I suggested that the first thing was that the leader should not give up. It’s true that by the time someone gets to the point of asking that question, the implication is that there’s no easy fix, problems have been present for a while, and the leader hasn’t got a recovery plan. But there are several approaches to rectifying the situation.

Check Your Assumptions

When an employee just doesn’t seem to be pulling their weight no matter what you’ve tried, start by considering whether you’ve got the right person in the right role. Do they actually have the appropriate functional skills and capabilities to do the job you need them to do? Also verify that they have sound collaborative and relationship behaviors, because people who aren’t comfortable in today’s shifting team environments often become frustrated and don’t participate as well as they could.

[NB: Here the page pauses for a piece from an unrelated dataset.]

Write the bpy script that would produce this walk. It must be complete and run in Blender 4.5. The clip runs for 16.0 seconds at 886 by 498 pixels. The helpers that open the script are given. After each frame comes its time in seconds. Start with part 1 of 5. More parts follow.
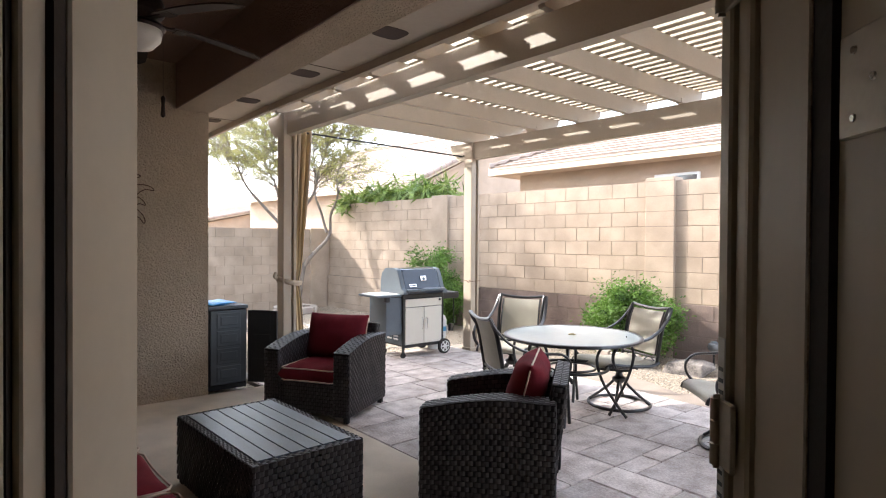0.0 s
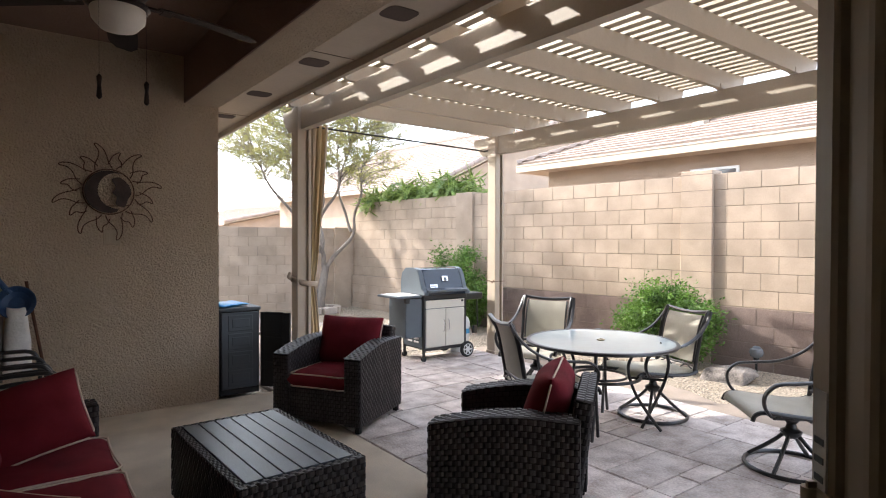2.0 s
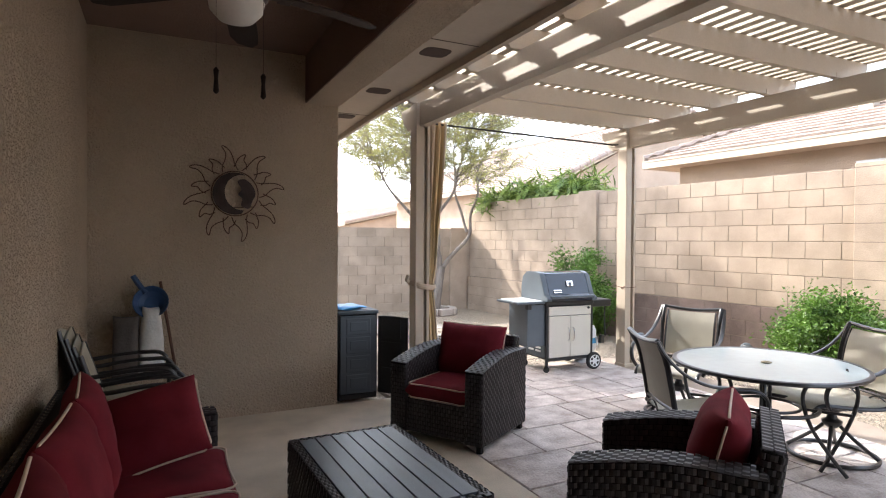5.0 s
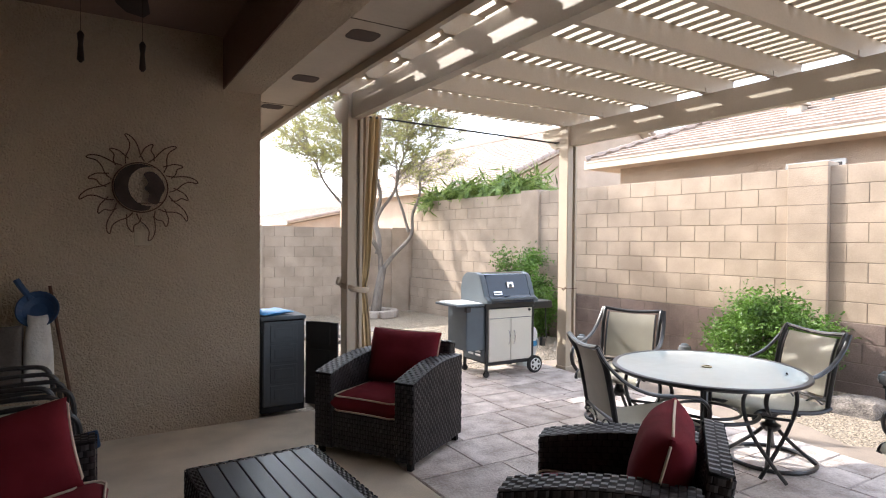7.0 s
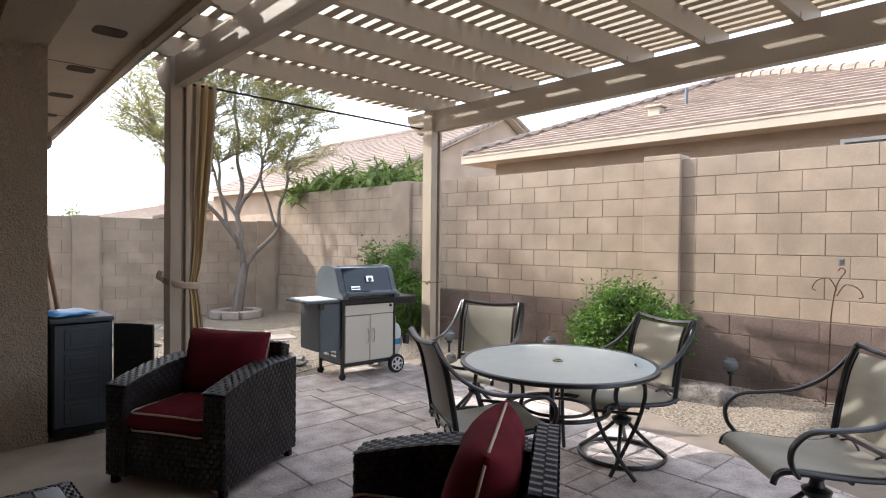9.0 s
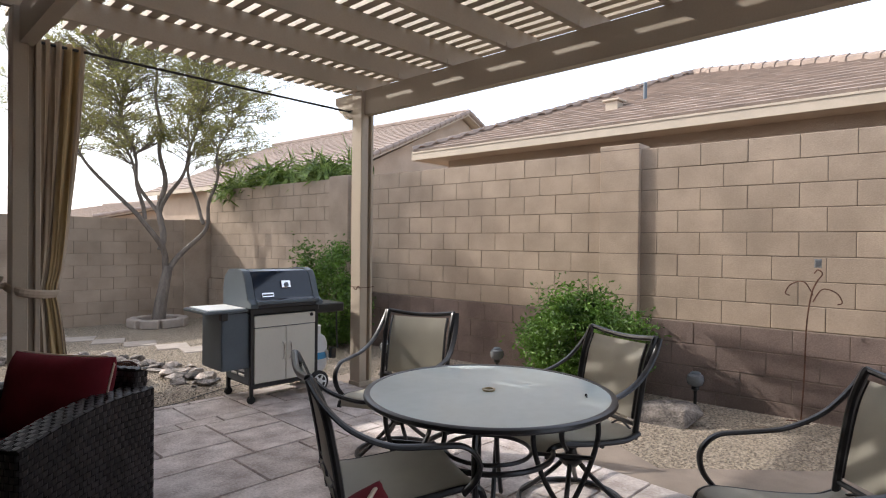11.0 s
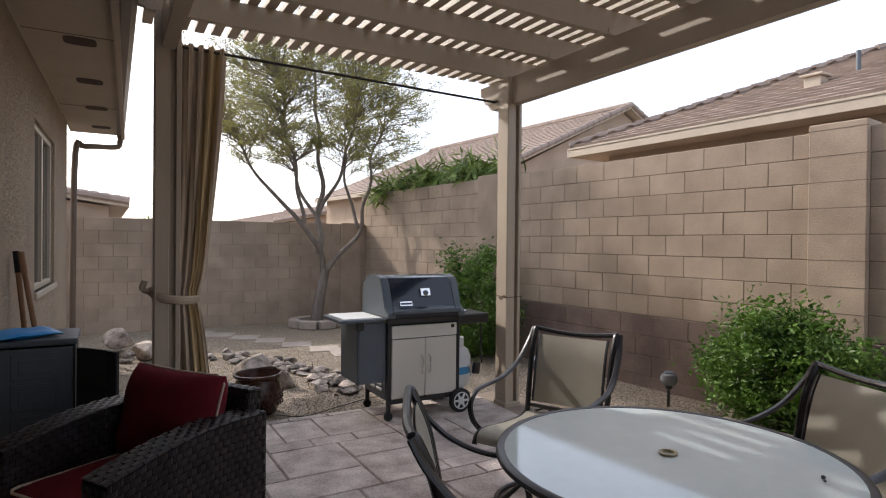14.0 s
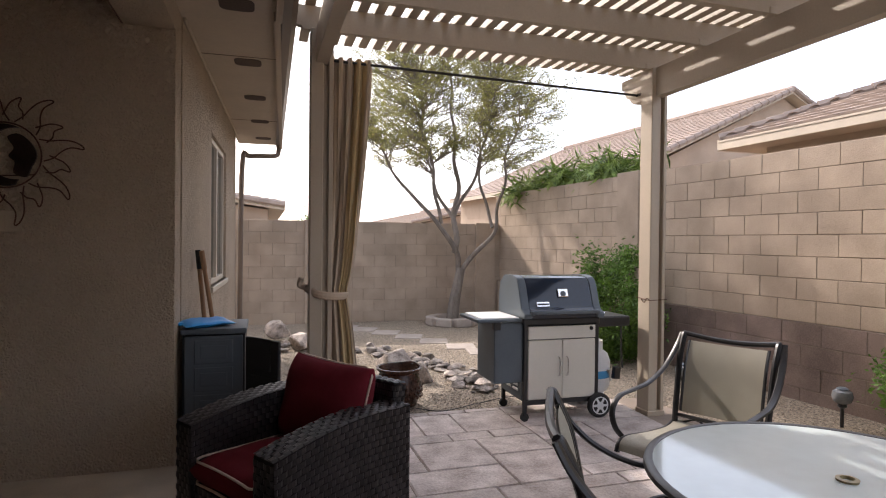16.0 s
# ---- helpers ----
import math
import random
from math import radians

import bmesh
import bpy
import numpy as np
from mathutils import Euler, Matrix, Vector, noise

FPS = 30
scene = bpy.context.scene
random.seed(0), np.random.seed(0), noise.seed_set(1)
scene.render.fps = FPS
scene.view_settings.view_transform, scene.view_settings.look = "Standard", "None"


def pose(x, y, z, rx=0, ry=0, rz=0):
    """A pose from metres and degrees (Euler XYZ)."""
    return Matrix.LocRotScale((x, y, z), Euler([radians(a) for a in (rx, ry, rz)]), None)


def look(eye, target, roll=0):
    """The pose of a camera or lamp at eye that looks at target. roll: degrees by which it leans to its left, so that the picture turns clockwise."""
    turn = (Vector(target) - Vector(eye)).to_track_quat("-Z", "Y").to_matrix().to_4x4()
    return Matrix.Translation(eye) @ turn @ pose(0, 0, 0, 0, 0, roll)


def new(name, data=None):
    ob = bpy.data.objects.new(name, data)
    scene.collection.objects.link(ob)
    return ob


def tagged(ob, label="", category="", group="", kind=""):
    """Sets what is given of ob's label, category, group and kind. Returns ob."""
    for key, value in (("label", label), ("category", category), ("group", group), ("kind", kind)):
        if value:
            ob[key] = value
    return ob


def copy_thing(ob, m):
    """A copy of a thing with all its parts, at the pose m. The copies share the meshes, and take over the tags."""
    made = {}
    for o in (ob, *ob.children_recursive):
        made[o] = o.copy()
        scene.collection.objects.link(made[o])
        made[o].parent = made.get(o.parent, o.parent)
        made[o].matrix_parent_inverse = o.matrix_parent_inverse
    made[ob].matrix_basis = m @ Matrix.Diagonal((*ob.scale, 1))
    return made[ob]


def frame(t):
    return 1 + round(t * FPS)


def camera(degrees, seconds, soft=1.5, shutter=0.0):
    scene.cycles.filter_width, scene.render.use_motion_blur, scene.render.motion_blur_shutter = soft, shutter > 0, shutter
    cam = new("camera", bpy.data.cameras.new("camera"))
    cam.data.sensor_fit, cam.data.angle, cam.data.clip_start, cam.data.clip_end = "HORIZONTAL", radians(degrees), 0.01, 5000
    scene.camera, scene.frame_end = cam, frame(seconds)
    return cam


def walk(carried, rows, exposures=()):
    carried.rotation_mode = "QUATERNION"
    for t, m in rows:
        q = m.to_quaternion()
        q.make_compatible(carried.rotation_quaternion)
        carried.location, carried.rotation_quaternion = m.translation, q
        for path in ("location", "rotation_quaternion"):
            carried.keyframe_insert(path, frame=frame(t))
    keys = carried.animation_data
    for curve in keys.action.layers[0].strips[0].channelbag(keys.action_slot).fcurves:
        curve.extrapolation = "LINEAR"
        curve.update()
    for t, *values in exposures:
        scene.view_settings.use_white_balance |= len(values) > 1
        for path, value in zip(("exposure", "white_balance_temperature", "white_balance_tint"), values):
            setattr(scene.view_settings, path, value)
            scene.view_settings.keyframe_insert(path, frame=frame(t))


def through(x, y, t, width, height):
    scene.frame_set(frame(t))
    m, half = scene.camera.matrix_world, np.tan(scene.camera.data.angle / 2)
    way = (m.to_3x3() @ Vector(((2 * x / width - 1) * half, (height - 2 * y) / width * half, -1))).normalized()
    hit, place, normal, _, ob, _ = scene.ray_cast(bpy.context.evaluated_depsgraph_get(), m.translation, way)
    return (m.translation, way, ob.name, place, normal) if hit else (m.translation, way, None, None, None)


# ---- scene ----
cam = camera(75.0, 16.0, soft=1.12)
PATH = [
    (0, (-0.367, 0.082, 1.459), (0.922, 1.611, 1.435), 0.4),
    (0.5, (-0.354, 0.119, 1.454), (0.923, 1.658, 1.43), 0.4),
    (1, (-0.319, 0.226, 1.458), (0.949, 1.772, 1.43), 0.5),
    (1.5, (-0.214, 0.256, 1.454), (1.045, 1.81, 1.427), 0.4),
    (2, (-0.091, 0.258, 1.455), (1.116, 1.852, 1.427), 0.2),
    (2.5, (-0.076, 0.265, 1.455), (1.031, 1.931, 1.43), 0.4),
    (3, (-0.086, 0.282, 1.46), (0.903, 2.02, 1.435), 0.4),
    (3.5, (-0.095, 0.347, 1.46), (0.801, 2.135, 1.431), 0.4),
    (3.7, (-0.11, 0.402, 1.458), (0.764, 2.2, 1.431), 0.4),
    (6, (0.176, 0.767, 1.486), (1.066, 2.558, 1.45), 0.4),
    (6.5, (0.204, 0.839, 1.478), (1.156, 2.598, 1.446), 0.5),
    (7, (0.28, 0.852, 1.471), (1.317, 2.562, 1.443), 0.5),
    (7.5, (0.435, 0.844, 1.464), (1.541, 2.511, 1.436), 0.3),
    (8, (0.548, 0.865, 1.451), (1.718, 2.487, 1.423), 0.4),
    (8.5, (0.673, 0.934, 1.412), (1.921, 2.497, 1.383), 0.6),
    (9, (0.823, 1.038, 1.388), (2.164, 2.521, 1.36), 0.6),
    (9.5, (1.001, 1.1, 1.362), (2.401, 2.528, 1.339), 0.6),
    (10, (1.2, 1.179, 1.362), (2.629, 2.578, 1.338), 0.5),
    (12.5, (1.92, 1.736, 1.364), (3.354, 3.131, 1.347), 0.7),
    (13, (1.976, 1.791, 1.376), (3.327, 3.266, 1.36), 0.6),
    (13.5, (2.004, 1.816, 1.381), (3.199, 3.419, 1.367), 0.5),
    (14, (1.997, 1.835, 1.382), (3.008, 3.56, 1.364), 0.6),
    (14.5, (1.99, 1.839, 1.379), (2.834, 3.652, 1.36), 0.6),
    (15, (1.98, 1.838, 1.38), (2.7, 3.704, 1.359), 0.6),
    (15.5, (1.983, 1.837, 1.382), (2.62, 3.733, 1.358), 0.6),
    (16, (1.965, 1.841, 1.384), (2.559, 3.751, 1.36), 0.6),
]
EXPOSURES = [(0, 1.55, 6400, 9), (0.7, 1.48, 6400, 9), (1.5, 1.35, 6400, 9), (2.5, 1.34, 6400, 9), (3.5, 1.38, 6400, 9), (6.0, 1.46, 6400, 9), (7.5, 1.2, 6400, 9), (9.0, 0.64, 6400, 9), (10.0, 0.39, 6500, 10), (12.5, -0.25, 6500, 10), (14.0, -0.21, 6600, 12), (16.0, 0.29, 6800, 15)]
walk(cam, [(t, look(eye, target, roll)) for t, eye, target, roll in PATH], EXPOSURES)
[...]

Next, take pains to communicate your purpose and goals, so you can ensure that the employee is on the same page with coworkers about what needs to be done. If the employee and their colleague have different perceptions about how to manage the project they share, it can be hard for them to collaborate well. After all, a good drill pointed in the wrong direction can make a beautiful hole where you don’t need one.

Go over the current context and expectations with the employee, describing the job’s requirements and explaining the impacts on colleagues, customers, and the organization itself when those requirements are not met. Once you’re fairly confident they understand, it’s time to get curious with them, asking what they need to be able to accomplish the things you’ve asked for and finding out how best to support them.

Learn About Their Point of View

Use direct, leading questions to discover how things are working from the employee’s perspective. Hopefully, you’ve already established some trust with them, so they’ll feel comfortable telling you what’s on their mind. To help strengthen the relationship, be clear that you believe their intentions are good and that they have legitimate reasons for whatever they’re doing or not doing.

And remain open to hearing their responses, no matter how peculiar or pointless they may seem to you. They may tell you they would like more skill training, time, or resources, or that they need something oddly specific. For instance, it could turn out that they don’t feel confident about making presentations, or even that the office environment is so cold they’re literally not comfortable sitting at their desk.

People often think things like these are too small to bring up and they’ll just have to live with them, but little things can hamper or undercut performance in big ways. And even if the employee’s complaints or requests seem small to you, if it’s important to them, it can make the difference between poor and good — or even great — performance.

Extend Yourself to Bridge the Gap

As a leader, you may need to invest more in your employee’s situation to get it to work, even if you feel their position is silly or not worth your time. Consider the alternatives. If the employee has the capability necessary to make a go of it, wouldn’t you rather give them a nudge or offer a helping hand and ensure their success, rather than letting them languish and eventually fail? If they don’t succeed, not only will you have to replace them, but the team will be negatively affected.

It’s very disruptive to have a failure, so if you have reasonable hope of success, it usually makes sense to go a bit beyond what you feel comfortable about or have time to do. So even if you’re thinking, “Oh, I shouldn’t have to do that,” get in touch with Building Engineering and ask about adjusting the temperature. Or, if the employee lacks confidence, make an offer: “Let’s role-play that presentation together,” or “I’d be happy to review your drafts and go to the meeting with you if you’d like some extra support.”

When you’re trying to salvage an employee who hasn’t been doing well, think deeply about whether you truly believe they can do better. If the possibility is there, review your expectations with them, learn what they need to improve, and extend yourself to help them make it. You can always wean them off the extra support later, once you’ve seen they really can do it.